Peterson is not afraid of data showing differences between men and women--to put it mildly--and he said a good deal about the consequences of poor economic prospects for young men. Most of them want to attract young women, and income and status remain critical variables for success in that enterprise.  Without them, some of them will become violent.  That could eventually have major political consequences, as it might well have had in France in 1792, Russia in 1917-18, Italy in the early 1920s, Germany in 1930-33, and China in the late 1940s.  I think it is having some consequences in US politics today.
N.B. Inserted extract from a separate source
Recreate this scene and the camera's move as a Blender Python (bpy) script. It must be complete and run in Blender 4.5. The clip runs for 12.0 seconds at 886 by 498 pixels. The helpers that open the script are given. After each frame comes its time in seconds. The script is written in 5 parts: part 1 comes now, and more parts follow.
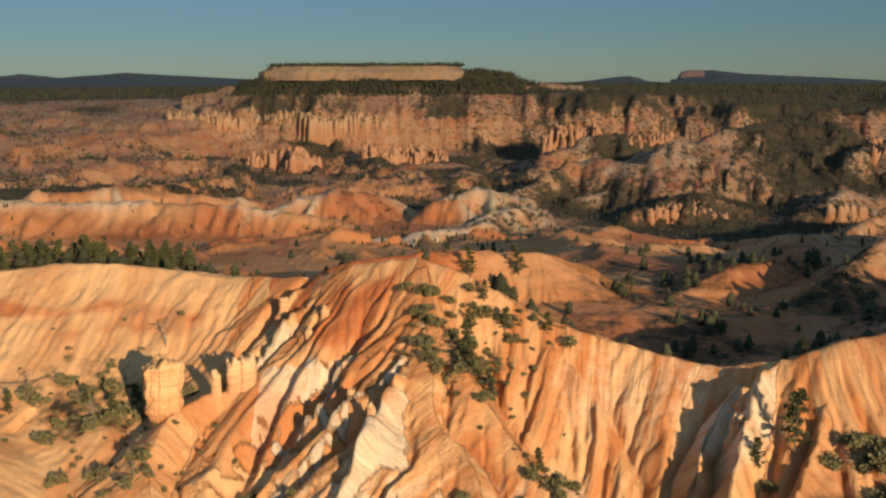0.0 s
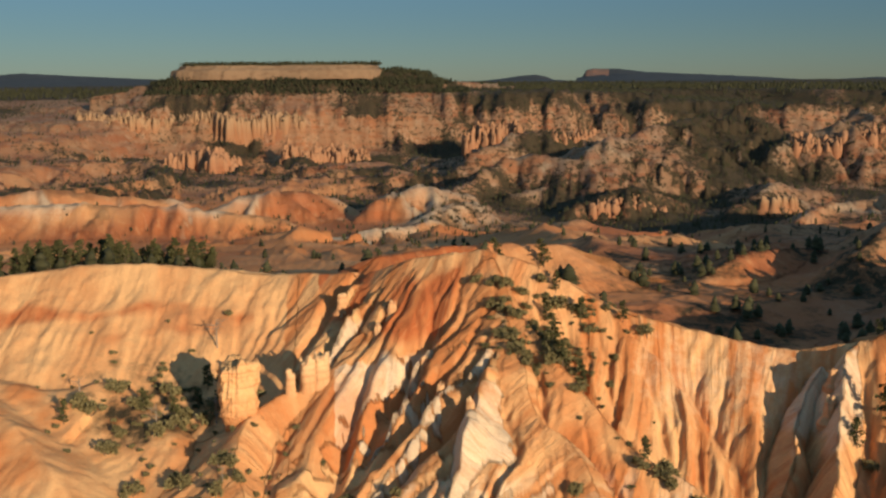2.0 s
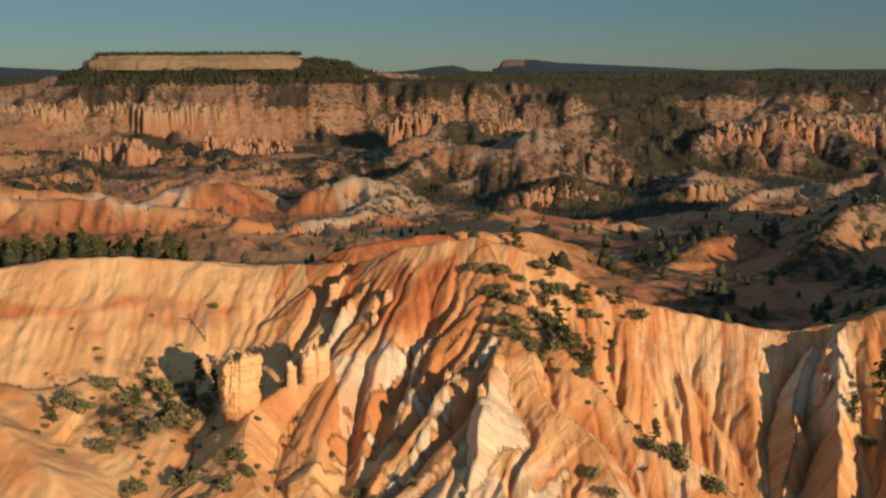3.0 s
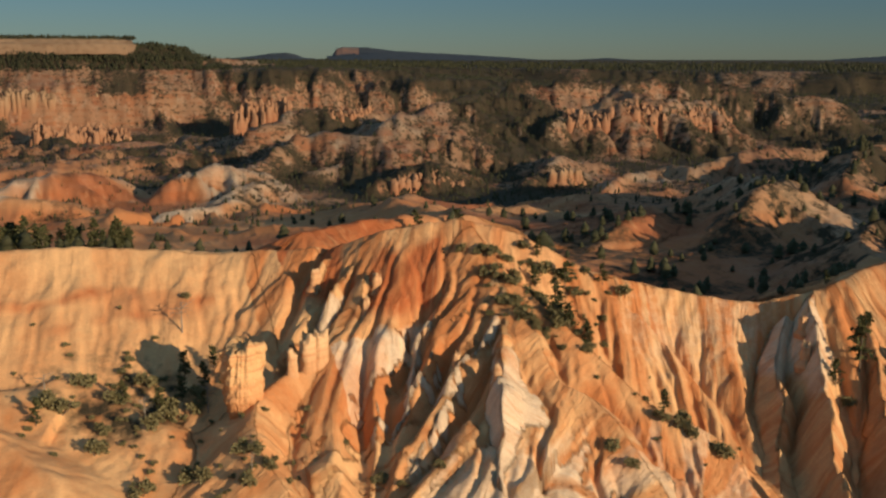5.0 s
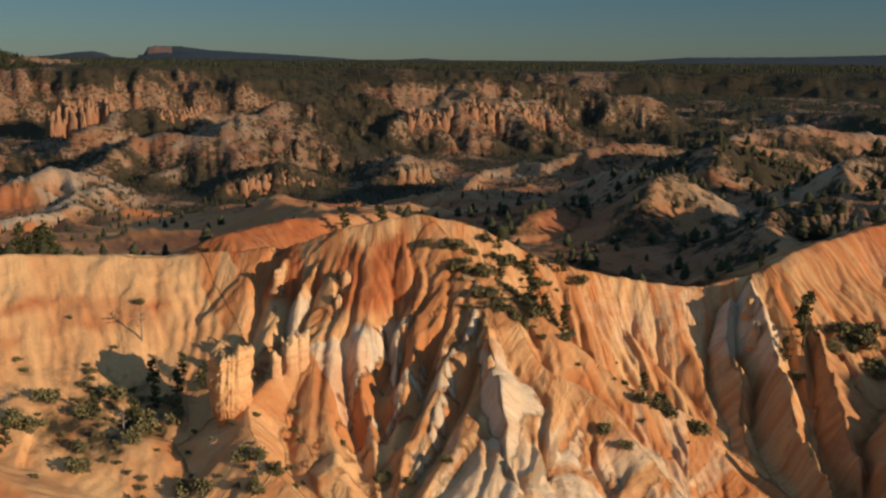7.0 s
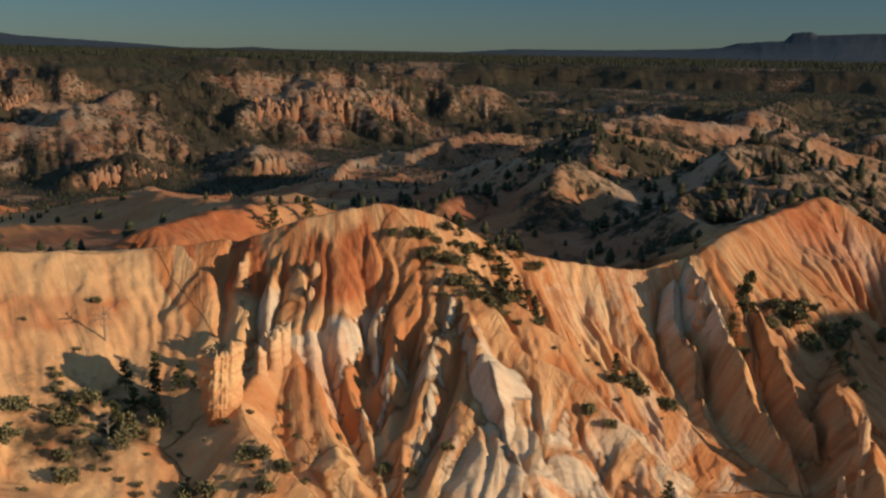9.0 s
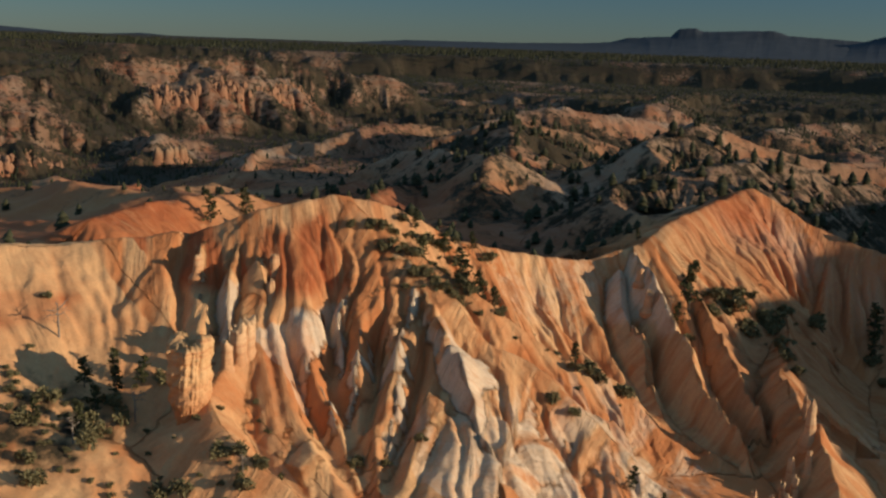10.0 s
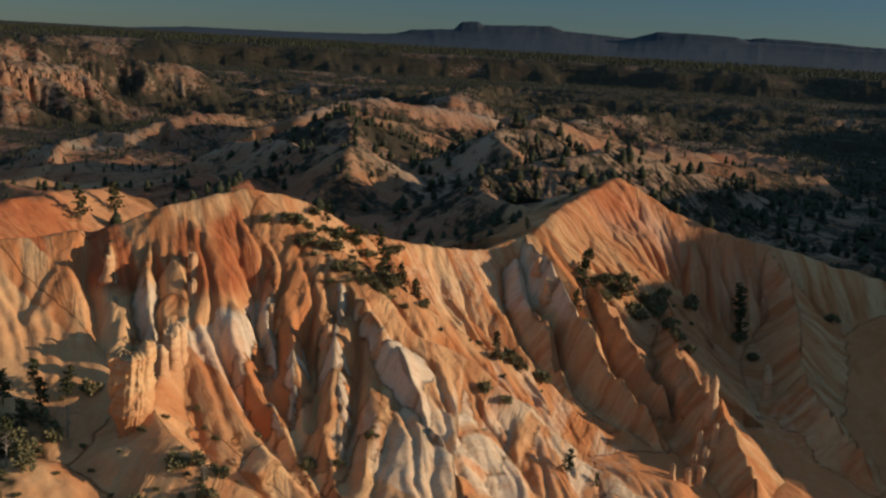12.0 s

Peterson and Loury did not talk about an important political development in the western world that I think is making this problem much worse: the collapse of the economic left.  During the mid-century crisis of the western world, the Labour Party in Britain, the Social Democrats in Germany, France, and elsewhere, and the Democratic Party in the US formed alliances with organized labor and became spokesmen for the working class.  The generation of young adults during the Depression and the Second World War produced a number of very effective leaders for those parties.  The postwar generations, however--American Boomers and their European counterparts--struck up new alliances with the economic elite.  Bill Clinton in the US and Tony Blair in Britain led the way, and the German Social Democrats weren't far behind.  Organized labor lost most of its power in the English-speaking nations although it still retains a great deal in Germany.  That left the working class without effective political representation, and large segments of it have turned against the political establishment altogether in the US, Britain, and  France.  Five years ago Emmanuel Macron defeated Marine LePen by 66 percent to 34 percent.  Last week his margin fell to 58-42.  LePen's party  has firmly established itself as one half of a modified-two party systems, and sooner or later such parties have a way of getting into power.   That already happened in the United States in 2016 and it may happen again in 2022 and 2024--and today's Republican Party is just as right wing as LePen's National Front is.
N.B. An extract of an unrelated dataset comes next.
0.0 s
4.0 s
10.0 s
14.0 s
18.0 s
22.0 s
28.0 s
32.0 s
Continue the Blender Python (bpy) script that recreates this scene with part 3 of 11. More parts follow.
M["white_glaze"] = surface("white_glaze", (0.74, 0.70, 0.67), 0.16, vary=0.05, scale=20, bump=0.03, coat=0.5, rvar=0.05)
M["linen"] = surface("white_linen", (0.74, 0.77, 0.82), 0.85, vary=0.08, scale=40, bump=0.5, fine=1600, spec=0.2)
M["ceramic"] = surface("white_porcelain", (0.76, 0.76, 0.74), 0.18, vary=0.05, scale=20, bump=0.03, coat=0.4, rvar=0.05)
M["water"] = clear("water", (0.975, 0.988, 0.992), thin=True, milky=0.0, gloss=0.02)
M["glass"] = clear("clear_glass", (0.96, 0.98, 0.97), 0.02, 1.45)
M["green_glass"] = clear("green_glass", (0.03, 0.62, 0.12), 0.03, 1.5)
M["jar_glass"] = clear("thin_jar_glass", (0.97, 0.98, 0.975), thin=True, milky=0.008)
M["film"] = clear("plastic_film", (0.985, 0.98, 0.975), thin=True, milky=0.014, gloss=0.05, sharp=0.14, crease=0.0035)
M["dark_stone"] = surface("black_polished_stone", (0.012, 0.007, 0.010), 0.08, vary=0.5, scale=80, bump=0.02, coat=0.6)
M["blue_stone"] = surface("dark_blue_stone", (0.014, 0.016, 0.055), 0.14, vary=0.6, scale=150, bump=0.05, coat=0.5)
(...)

The failure of any western nation to experience a successful fourth turning is also playing a huge role in all this.  The mid-century crisis forced all the western nations to mobilize enormous resources on behalf of common national objectives, including war and economic reconstruction.  Those great enterprises required high taxes on the wealthy, and the less well-off collected some of the benefits of mobilization.  They also gave whole nations a common purpose and with it, a common identity.  Elites now rule us--elites whose economic status is so exalted that they have trouble realizing how badly many of us are dong.  Tribal loyalties have replaced national loyalty among many Americans.  Anything is possible now.